Here are some practical suggestions on how to make Delivery Day easier and safer:
Try to have the components unloaded as close to the point that there are going to be used as possible. Keep this in mind when planning where the delivery truck is going to park.
If a vehicle such as the delivery truck or a forklift is going to need to roll over the edge of your foundation or poured floor, plan on building a ramp for it to roll on in order to avoid cracking or chipping the concrete before anything is even built.
Another issue regarding concrete protection involves the storage of materials. If your plan requires that some or all of the materials be stored on the slab, have the concrete work done far enough in advance to ensure that the foundation is properly settled and that the floors have fully cured before putting any heavy weight on them.
When the delivery truck arrives on the big day, there are two inspections that you and your contractor will perform: the unloading inspection and the unpacking inspection. The first one is done while the delivery vehicle is still there; the second one can be done later.
When your building arrives, it will obviously be in pieces—many, many pieces. These are all shrink-wrapped, bundled, bagged, and boxed in a way that is both efficient and environmentally responsible. When you were first given the design and construction plans some time prior to this, an inventory packing list was included in that package. If you haven’t done so already, find it and make a few copies before starting the inspections.
As items are taken off the truck, you will need to examine each of them and check them off a master copy of the inventory packing list. If any items are missing or damaged or if there are an insufficient amount of any pieces, you will need to file a report with the carrier immediately while he is still on site. If a package is damaged, open it and inspect the contents and report any damaged items. Until the unloading inspection is done and you have approved all the items and reported damaged and missing ones, you have not officially “received” the shipment. This step is important as it will expedite the replacement of any missing or damaged parts.
Once you have officially received the shipment, you will need to unpack it. This is usually done after the carrier has left. Now is the time to perform an even more in-depth examination of all the delivered items. Use a second copy of the master inventory list and check off all of the items again, making sure that you not only received everything that was ordered but that there is the correct quantity of each of the items—especially those of which there may be multiples. If you find that there are any damaged or missing components that were not reported to the carrier in the unloading inspection, you have 14 days from receipt to file a report to the manufacturer.

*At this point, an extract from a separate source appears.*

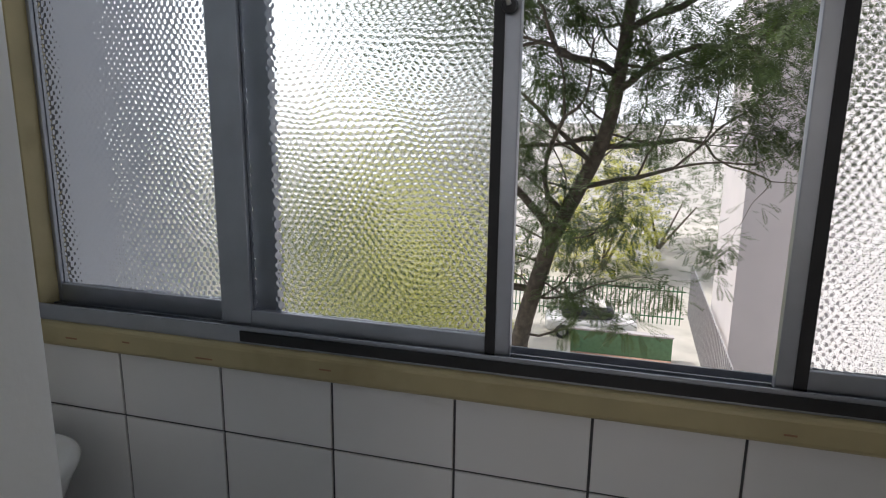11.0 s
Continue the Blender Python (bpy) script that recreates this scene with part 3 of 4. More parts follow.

Although these inspections may be somewhat tedious and even seem redundant, they are both extremely important. Although the computer assisted modular design process has cut down on loss and defects in construction, mistakes can still happen. Reports and claims filed in a timely manner make the settlement process much simpler, allowing you to focus on the much more pleasant task at hand: getting your new steel building built!
Staging of Materials
Components should be placed as near to the point that they will be used as practical. Very heavy or unwieldy items may require lifting or moving equipment; smaller and lighter pieces can be moved by hand.
Columns should be unloaded near their respective positions by the anchor bolts that they correspond to. They may be placed on the foundation slab on top of even wood blockings. It is also a good idea to place slings (cables) under heavy columns and other framing members for easier lifting. End Walls are typically unloaded and laid at the ends of the slab where they will be erected.
It is generally best to put all hardware packages in once place so as to make it easier to keep stock of them. Placing them near the center of the building helps to cut down on travel time across the building site and makes for easier access.
Purlins and girts should be stored near sidewalls and kept clear of other materials or packages. Packages of sheet goods should be located out of the way as they are the next to the last items to be added to the building. Place them on blocks and provide a slight slope at one end for drainage in case of rain. Accessories should also be located out of the way; they are the last components that will be installed after the basic steel building is constructed.
Ensure that all components are staged in such a way as to prevent workers from accidentally stepping on them. Depending on climate and weather conditions, the materials may need to be covered or otherwise protected from the elements so that they will be clean and dry when construction begins.